Start Source excerpt

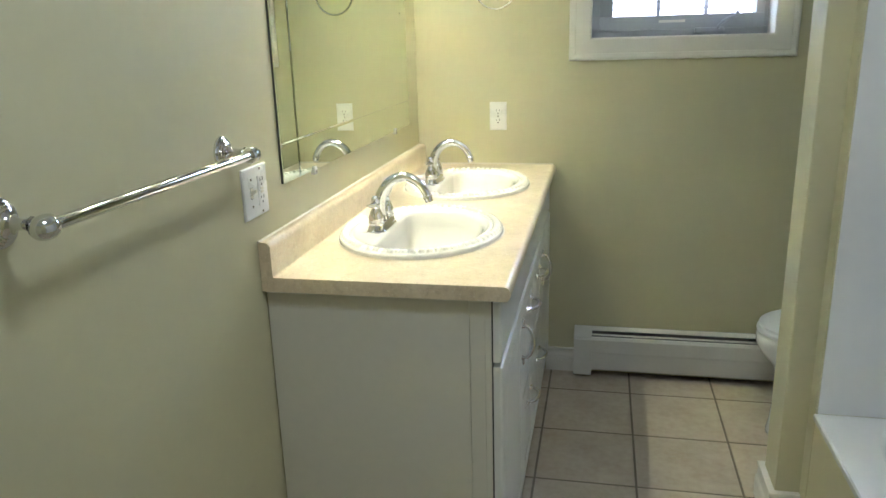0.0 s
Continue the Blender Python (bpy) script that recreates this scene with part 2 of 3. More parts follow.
def wall_with_window():
    bm = bmesh.new()
    x0, x1, z0, z1 = 0.694, 1.385, 1.402, 2.07
    t = 0.26
    box(bm, -0.12, 0, -0.05, x0, t, CEILING)
    box(bm, x1, 0, -0.05, RIGHT + 0.12, t, CEILING)
    box(bm, x0, 0, -0.05, x1, t, z0)
    box(bm, x0, 0, z1, x1, t, CEILING)
    return bm


structure(part("wall_north", wall_with_window(), WALL), "cream painted wall with a window over the baseboard heater", "wall")
structure(part("wall_west", boxed(-0.12, BACK - 0.1, -0.05, 0, 0, CEILING), WALL), "cream painted wall behind the vanity and towel bar", "wall")
structure(part("wall_east", boxed(RIGHT, TUB_END - 0.1, -0.05, RIGHT + 0.12, 0, CEILING), WALL), "cream painted wall behind the toilet", "wall")
structure(part("wall_stub", boxed(STUB_X, STUB_Y0, -0.05, RIGHT, STUB_Y1, CEILING, 0.004), WALL), "cream painted partition between toilet and bathtub", "wall")
structure(part("wall_tub_return", boxed(TUB_X, TUB_Y, -0.05, RIGHT, STUB_Y0, CEILING), WALL), "cream painted return beside the bathtub", "wall")
structure(part("wall_south", boxed(0, BACK - 0.1, -0.05, RIGHT, BACK, CEILING), WALL), "plain cream painted wall", "wall")
structure(part("wall_southeast", boxed(TUB_X, BACK, -0.05, RIGHT + 0.12, TUB_END, CEILING), WALL), "plain cream painted wall past the bathtub", "wall")
structure(part("ceiling", boxed(-0.12, BACK - 0.1, CEILING, RIGHT + 0.12, 0.26, CEILING + 0.1), CEIL), "plain white painted ceiling", "ceiling")
structure(part("tub_apron", boxed(TUB_X, TUB_END, -0.05, TUB_X + 0.05, TUB_Y, 0.392, 0.004), WALL), "cream painted apron wall of the bathtub", "wall")
floor = structure(part("floor", boxed(0, BACK, -0.05, RIGHT, 0, -0.0014), GROUT), "beige square stoneware floor tiles with dark grout", "floor")


def base_profile(depth, h):
    """Colonial baseboard: flat face, two beads and a thin top, as (out, z)."""
    return [(0, 0), (depth, 0), (depth, h * 0.50), (depth * 0.90, h * 0.525), (depth * 0.96, h * 0.555), (depth * 0.93, h * 0.585), (depth * 0.80, h * 0.61), (depth * 0.72, h * 0.72), (depth * 0.74, h * 0.86), (depth * 0.90, h * 0.925), (depth * 0.92, h * 0.975), (depth * 0.86, h), (0, h)]


BH = 0.105
bm = extrude(bmesh.new(), [(-o, z) for o, z in base_profile(0.015, BH)], 0.545, 0.668, "x")
structure(part("baseboard", bm, TRIM), "white moulded baseboard between vanity and heater", "baseboard")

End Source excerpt

→ **Exercise aim**: Print out the whole of the material word for word, without pictures.

→ **The answer**:
0.0 s
Continue the Blender Python (bpy) script that recreates this scene with part 2 of 3. More parts follow.
def wall_with_window():
    bm = bmesh.new()
    x0, x1, z0, z1 = 0.694, 1.385, 1.402, 2.07
    t = 0.26
    box(bm, -0.12, 0, -0.05, x0, t, CEILING)
    box(bm, x1, 0, -0.05, RIGHT + 0.12, t, CEILING)
    box(bm, x0, 0, -0.05, x1, t, z0)
    box(bm, x0, 0, z1, x1, t, CEILING)
    return bm


structure(part("wall_north", wall_with_window(), WALL), "cream painted wall with a window over the baseboard heater", "wall")
structure(part("wall_west", boxed(-0.12, BACK - 0.1, -0.05, 0, 0, CEILING), WALL), "cream painted wall behind the vanity and towel bar", "wall")
structure(part("wall_east", boxed(RIGHT, TUB_END - 0.1, -0.05, RIGHT + 0.12, 0, CEILING), WALL), "cream painted wall behind the toilet", "wall")
structure(part("wall_stub", boxed(STUB_X, STUB_Y0, -0.05, RIGHT, STUB_Y1, CEILING, 0.004), WALL), "cream painted partition between toilet and bathtub", "wall")
structure(part("wall_tub_return", boxed(TUB_X, TUB_Y, -0.05, RIGHT, STUB_Y0, CEILING), WALL), "cream painted return beside the bathtub", "wall")
structure(part("wall_south", boxed(0, BACK - 0.1, -0.05, RIGHT, BACK, CEILING), WALL), "plain cream painted wall", "wall")
structure(part("wall_southeast", boxed(TUB_X, BACK, -0.05, RIGHT + 0.12, TUB_END, CEILING), WALL), "plain cream painted wall past the bathtub", "wall")
structure(part("ceiling", boxed(-0.12, BACK - 0.1, CEILING, RIGHT + 0.12, 0.26, CEILING + 0.1), CEIL), "plain white painted ceiling", "ceiling")
structure(part("tub_apron", boxed(TUB_X, TUB_END, -0.05, TUB_X + 0.05, TUB_Y, 0.392, 0.004), WALL), "cream painted apron wall of the bathtub", "wall")
floor = structure(part("floor", boxed(0, BACK, -0.05, RIGHT, 0, -0.0014), GROUT), "beige square stoneware floor tiles with dark grout", "floor")


def base_profile(depth, h):
    """Colonial baseboard: flat face, two beads and a thin top, as (out, z)."""
    return [(0, 0), (depth, 0), (depth, h * 0.50), (depth * 0.90, h * 0.525), (depth * 0.96, h * 0.555), (depth * 0.93, h * 0.585), (depth * 0.80, h * 0.61), (depth * 0.72, h * 0.72), (depth * 0.74, h * 0.86), (depth * 0.90, h * 0.925), (depth * 0.92, h * 0.975), (depth * 0.86, h), (0, h)]


BH = 0.105
bm = extrude(bmesh.new(), [(-o, z) for o, z in base_profile(0.015, BH)], 0.545, 0.668, "x")
structure(part("baseboard", bm, TRIM), "white moulded baseboard between vanity and heater", "baseboard")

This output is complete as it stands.